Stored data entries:
##########

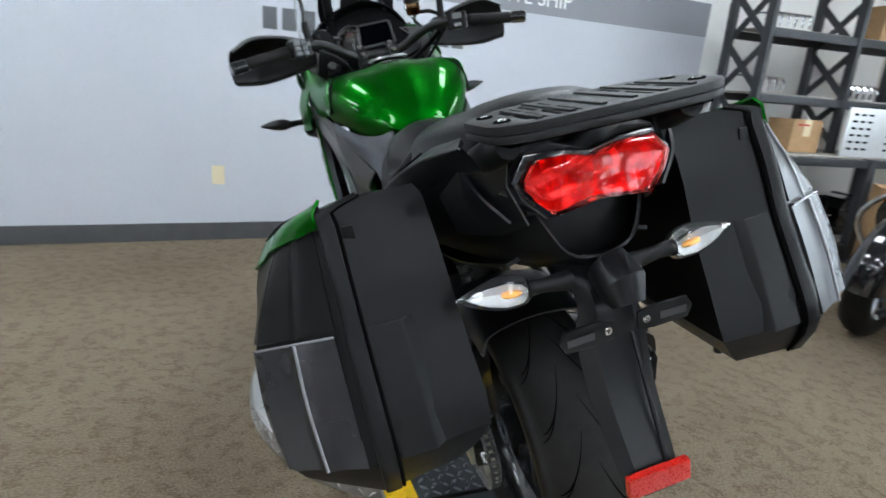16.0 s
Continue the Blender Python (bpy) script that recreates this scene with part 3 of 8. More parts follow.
# ---- wheels ----
GROOVE = mat("tread_groove", (0.0025, 0.0025, 0.0025), rough=0.9, spec=0.0)
RIMB = mat("gloss_black_rim_paint", (0.010, 0.010, 0.011), rough=0.2, coat=0.7, vary=0.1)
# near-black that stands in for shade inside holes, gaps and recesses
HOLE = mat("recess_shade_black", (0.002, 0.002, 0.002), rough=0.9, spec=0.03)


def ring_plate(c, r0, r1, x0, x1, waves=0, amp=0.0, k=160, bm=None):
    """A disc with a hole and a wavy rim, between two x."""
    bm = bm or bmesh.new()
    loops = []
    for r, wv in ((r0, 0), (r1, waves)):
        for x in (x0, x1):
            lp = []
            for i in range(k):
                a = 2 * math.pi * i / k
                rr = r + (amp * math.cos(a * wv) if wv else 0)
                lp.append(bm.verts.new((x, c[1] + rr * math.cos(a), c[2] + rr * math.sin(a))))
            loops.append(lp)
    ia, ib, oa, ob = loops
    for i in range(k):
        j = (i + 1) % k
        for p, q in ((ia, oa), (ib, ob), (ia, ib), (oa, ob)):
            bm.faces.new((p[i], p[j], q[j], q[i]))
    return bm


def wheel(name, c, R, w, rim_r, spokes, sipes, label):
    c = Vector(c)
    wh = new(name)
    wh.parent = bk
    wh["label"] = label
    h = w / 2
    prof = [(rim_r - 0.006, -h * 0.72), (rim_r + 0.012, -h * 0.86), (rim_r + (R - rim_r) * 0.38, -h * 0.99), (rim_r + (R - rim_r) * 0.62, -h * 0.97), (R - 0.030, -h * 0.80), (R - 0.013, -h * 0.52), (R - 0.003, -h * 0.24), (R, 0)]
    prof = prof + [(r, -x) for r, x in prof[-2::-1]]
    pp = [(p.x, p.y) for p in catmull([(r, x, 0) for r, x in prof], 3)]
    part("tyre", lathe(pp, c, (1, 0, 0), 96), RUBBER, wh, "black road tyre with curved grooves", angle=60)
    crown_pts = [q for q in pp if abs(q[1]) < h * 0.9 and q[0] > R - 0.05]
    # curved tread grooves on the tyre's crown
    verts, faces = [], []

    def crown(u, a, lift=0.0009):
        # u from -1 to 1 across the tread
        x = u * h * 0.8
        r = float(np.interp(x, [q[1] for q in crown_pts], [q[0] for q in crown_pts])) + lift
        return (c.x + x, c.y + r * math.cos(a), c.z + r * math.sin(a))
    for i in range(sipes):
        for s in (-1, 1):
            a0 = 2 * math.pi * (i + (0.5 if s > 0 else 0)) / sipes
            for (u0, u1, sweep, shift, wd) in ((0.10, 0.92, 0.34, 0, 0.0060), (0.42, 0.98, 0.20, 0.5, 0.0046)):
                base = len(verts)
                n = 9
                for k in range(n):
                    f = k / (n - 1)
                    u = s * (u0 + (u1 - u0) * f)
                    a = a0 + shift * 2 * math.pi / sipes + sweep * (1 - (1 - f) ** 1.7)
                    wdt = wd * (math.sin(math.pi * min(1, f * 0.9 + 0.08)) ** 0.6) / R
                    verts.append(crown(u, a - wdt / 2))
                    verts.append(crown(u, a + wdt / 2))
                for k in range(n - 1):
                    q = base + 2 * k
                    faces.append((q, q + 1, q + 3, q + 2))
    me = bpy.data.meshes.new("tread_relief")
    me.from_pydata(verts, [], faces)
    me.materials.append(GROOVE)
    tagged(part("tread_relief", me, GROOVE, wh), kind="stuff")
    # rim with a drop centre
    rp_ = [(rim_r + 0.004, -h * 0.78), (rim_r - 0.004, -h * 0.80), (rim_r - 0.014, -h * 0.70), (rim_r - 0.018, -h * 0.45), (rim_r - 0.036, -h * 0.25), (rim_r - 0.036, h * 0.25), (rim_r - 0.018, h * 0.45), (rim_r - 0.014, h * 0.70), (rim_r - 0.004, h * 0.80), (rim_r + 0.004, h * 0.78)]
    part("rim", lathe(rp_, c, (1, 0, 0), 80, closed=True), RIMB, wh, "gloss black cast rim")
    hub = lathe([(0.012, -h * 0.75), (0.038, -h * 0.75), (0.042, -h * 0.3), (0.034, 0), (0.042, h * 0.3), (0.038, h * 0.75), (0.012, h * 0.75)], c, (1, 0, 0), 28)
    part("hub", hub, RIMB, wh)
    sm = tube([(0, 0.034, 0), (0, 0.09, 0.004), (0, rim_r - 0.06, 0.006), (0, rim_r - 0.028, 0)], [0.017, 0.0125, 0.012, 0.020], 10, flat=0.75)
    sm = finish(sm, "spoke", RIMB, 50)
    for k in range(spokes):
        o = part("spoke", sm, RIMB, wh)
        o.matrix_local = Matrix.Translation(c) @ Matrix.Rotation(2 * math.pi * (k + (0.16 if k % 2 else -0.16)) / spokes + 0.3, 4, "X")
    # yellow inspection dot and valve
    part("valve", cyl(c + V(h * 0.2, 0.05, -rim_r + 0.05), c + V(h * 0.35, 0.045, -rim_r + 0.085), 0.004, sides=8), STEEL, wh)
    return wh


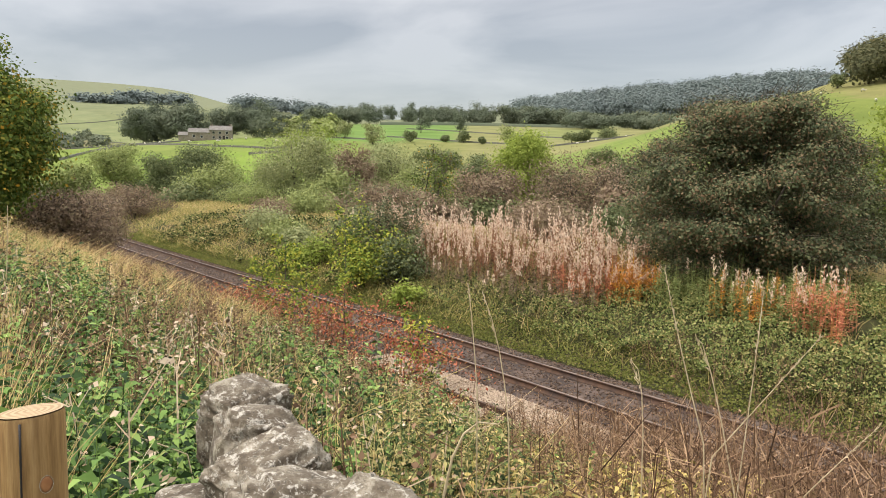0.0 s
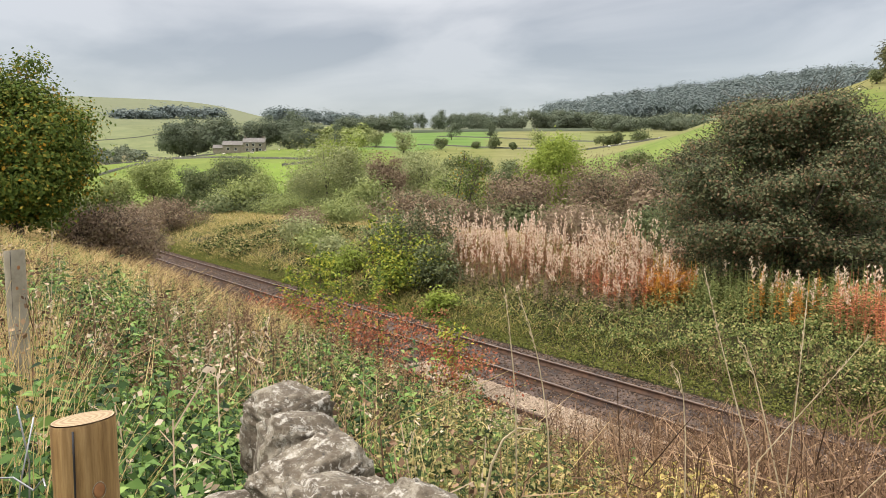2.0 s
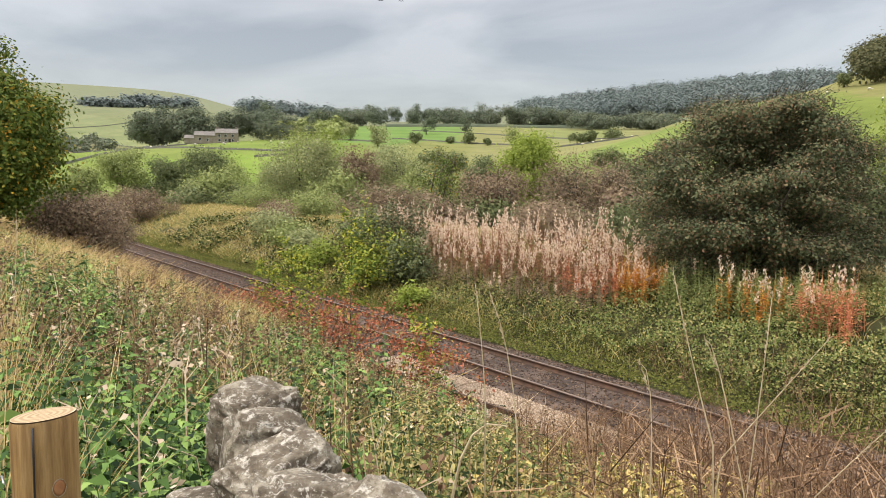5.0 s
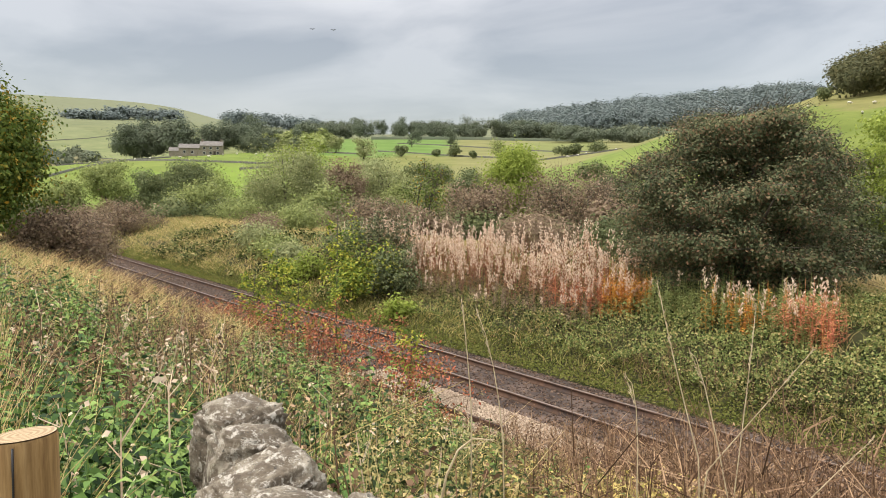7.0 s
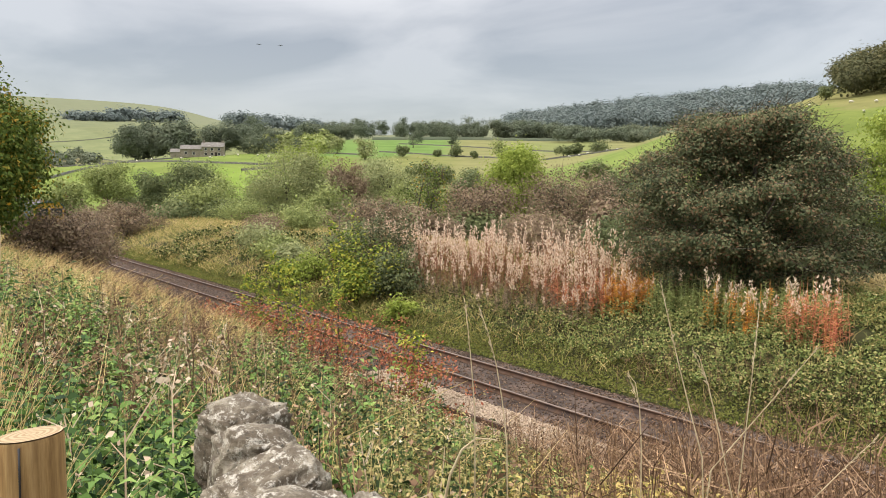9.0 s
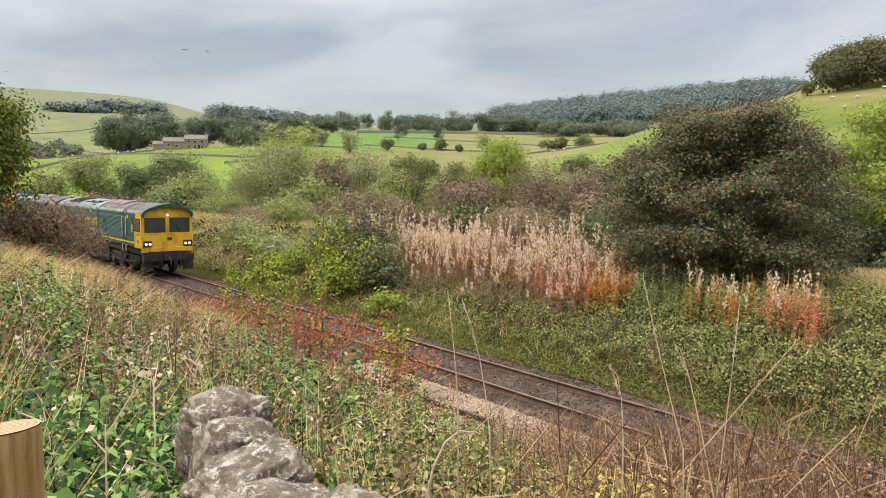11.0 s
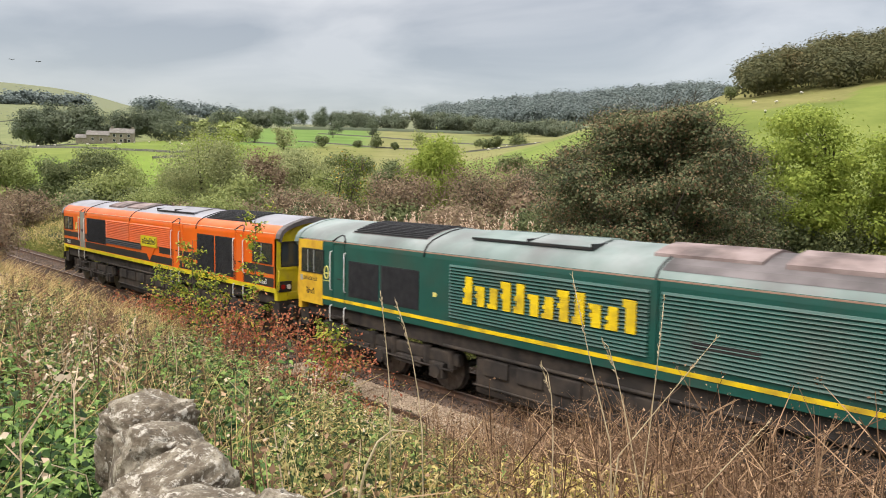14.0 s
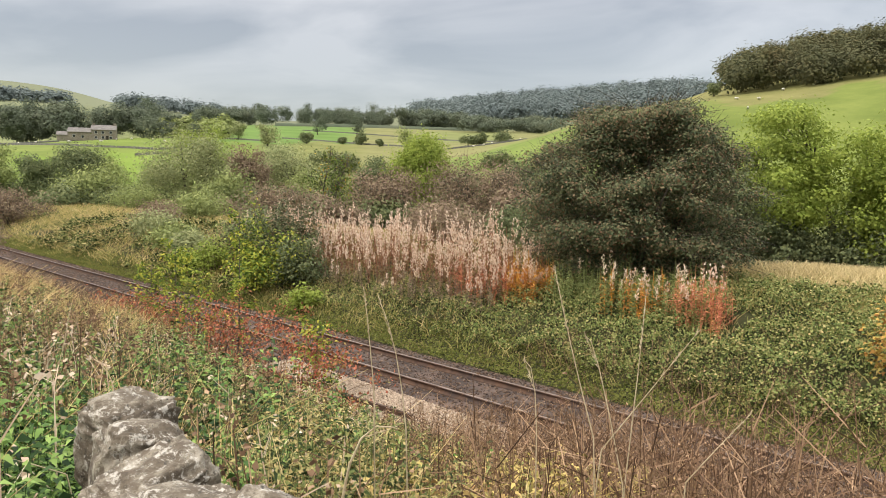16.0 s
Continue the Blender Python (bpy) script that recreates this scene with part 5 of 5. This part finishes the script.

##########

* Written problem
Each entry above should be reproduced exactly, with the pictures removed.

* Finished exercise
16.0 s
Continue the Blender Python (bpy) script that recreates this scene with part 3 of 8. More parts follow.
# ---- wheels ----
GROOVE = mat("tread_groove", (0.0025, 0.0025, 0.0025), rough=0.9, spec=0.0)
RIMB = mat("gloss_black_rim_paint", (0.010, 0.010, 0.011), rough=0.2, coat=0.7, vary=0.1)
# near-black that stands in for shade inside holes, gaps and recesses
HOLE = mat("recess_shade_black", (0.002, 0.002, 0.002), rough=0.9, spec=0.03)


def ring_plate(c, r0, r1, x0, x1, waves=0, amp=0.0, k=160, bm=None):
    """A disc with a hole and a wavy rim, between two x."""
    bm = bm or bmesh.new()
    loops = []
    for r, wv in ((r0, 0), (r1, waves)):
        for x in (x0, x1):
            lp = []
            for i in range(k):
                a = 2 * math.pi * i / k
                rr = r + (amp * math.cos(a * wv) if wv else 0)
                lp.append(bm.verts.new((x, c[1] + rr * math.cos(a), c[2] + rr * math.sin(a))))
            loops.append(lp)
    ia, ib, oa, ob = loops
    for i in range(k):
        j = (i + 1) % k
        for p, q in ((ia, oa), (ib, ob), (ia, ib), (oa, ob)):
            bm.faces.new((p[i], p[j], q[j], q[i]))
    return bm


def wheel(name, c, R, w, rim_r, spokes, sipes, label):
    c = Vector(c)
    wh = new(name)
    wh.parent = bk
    wh["label"] = label
    h = w / 2
    prof = [(rim_r - 0.006, -h * 0.72), (rim_r + 0.012, -h * 0.86), (rim_r + (R - rim_r) * 0.38, -h * 0.99), (rim_r + (R - rim_r) * 0.62, -h * 0.97), (R - 0.030, -h * 0.80), (R - 0.013, -h * 0.52), (R - 0.003, -h * 0.24), (R, 0)]
    prof = prof + [(r, -x) for r, x in prof[-2::-1]]
    pp = [(p.x, p.y) for p in catmull([(r, x, 0) for r, x in prof], 3)]
    part("tyre", lathe(pp, c, (1, 0, 0), 96), RUBBER, wh, "black road tyre with curved grooves", angle=60)
    crown_pts = [q for q in pp if abs(q[1]) < h * 0.9 and q[0] > R - 0.05]
    # curved tread grooves on the tyre's crown
    verts, faces = [], []

    def crown(u, a, lift=0.0009):
        # u from -1 to 1 across the tread
        x = u * h * 0.8
        r = float(np.interp(x, [q[1] for q in crown_pts], [q[0] for q in crown_pts])) + lift
        return (c.x + x, c.y + r * math.cos(a), c.z + r * math.sin(a))
    for i in range(sipes):
        for s in (-1, 1):
            a0 = 2 * math.pi * (i + (0.5 if s > 0 else 0)) / sipes
            for (u0, u1, sweep, shift, wd) in ((0.10, 0.92, 0.34, 0, 0.0060), (0.42, 0.98, 0.20, 0.5, 0.0046)):
                base = len(verts)
                n = 9
                for k in range(n):
                    f = k / (n - 1)
                    u = s * (u0 + (u1 - u0) * f)
                    a = a0 + shift * 2 * math.pi / sipes + sweep * (1 - (1 - f) ** 1.7)
                    wdt = wd * (math.sin(math.pi * min(1, f * 0.9 + 0.08)) ** 0.6) / R
                    verts.append(crown(u, a - wdt / 2))
                    verts.append(crown(u, a + wdt / 2))
                for k in range(n - 1):
                    q = base + 2 * k
                    faces.append((q, q + 1, q + 3, q + 2))
    me = bpy.data.meshes.new("tread_relief")
    me.from_pydata(verts, [], faces)
    me.materials.append(GROOVE)
    tagged(part("tread_relief", me, GROOVE, wh), kind="stuff")
    # rim with a drop centre
    rp_ = [(rim_r + 0.004, -h * 0.78), (rim_r - 0.004, -h * 0.80), (rim_r - 0.014, -h * 0.70), (rim_r - 0.018, -h * 0.45), (rim_r - 0.036, -h * 0.25), (rim_r - 0.036, h * 0.25), (rim_r - 0.018, h * 0.45), (rim_r - 0.014, h * 0.70), (rim_r - 0.004, h * 0.80), (rim_r + 0.004, h * 0.78)]
    part("rim", lathe(rp_, c, (1, 0, 0), 80, closed=True), RIMB, wh, "gloss black cast rim")
    hub = lathe([(0.012, -h * 0.75), (0.038, -h * 0.75), (0.042, -h * 0.3), (0.034, 0), (0.042, h * 0.3), (0.038, h * 0.75), (0.012, h * 0.75)], c, (1, 0, 0), 28)
    part("hub", hub, RIMB, wh)
    sm = tube([(0, 0.034, 0), (0, 0.09, 0.004), (0, rim_r - 0.06, 0.006), (0, rim_r - 0.028, 0)], [0.017, 0.0125, 0.012, 0.020], 10, flat=0.75)
    sm = finish(sm, "spoke", RIMB, 50)
    for k in range(spokes):
        o = part("spoke", sm, RIMB, wh)
        o.matrix_local = Matrix.Translation(c) @ Matrix.Rotation(2 * math.pi * (k + (0.16 if k % 2 else -0.16)) / spokes + 0.3, 4, "X")
    # yellow inspection dot and valve
    part("valve", cyl(c + V(h * 0.2, 0.05, -rim_r + 0.05), c + V(h * 0.35, 0.045, -rim_r + 0.085), 0.004, sides=8), STEEL, wh)
    return wh


0.0 s
2.0 s
5.0 s
7.0 s
9.0 s
11.0 s
14.0 s
16.0 s
Continue the Blender Python (bpy) script that recreates this scene with part 5 of 5. This part finishes the script.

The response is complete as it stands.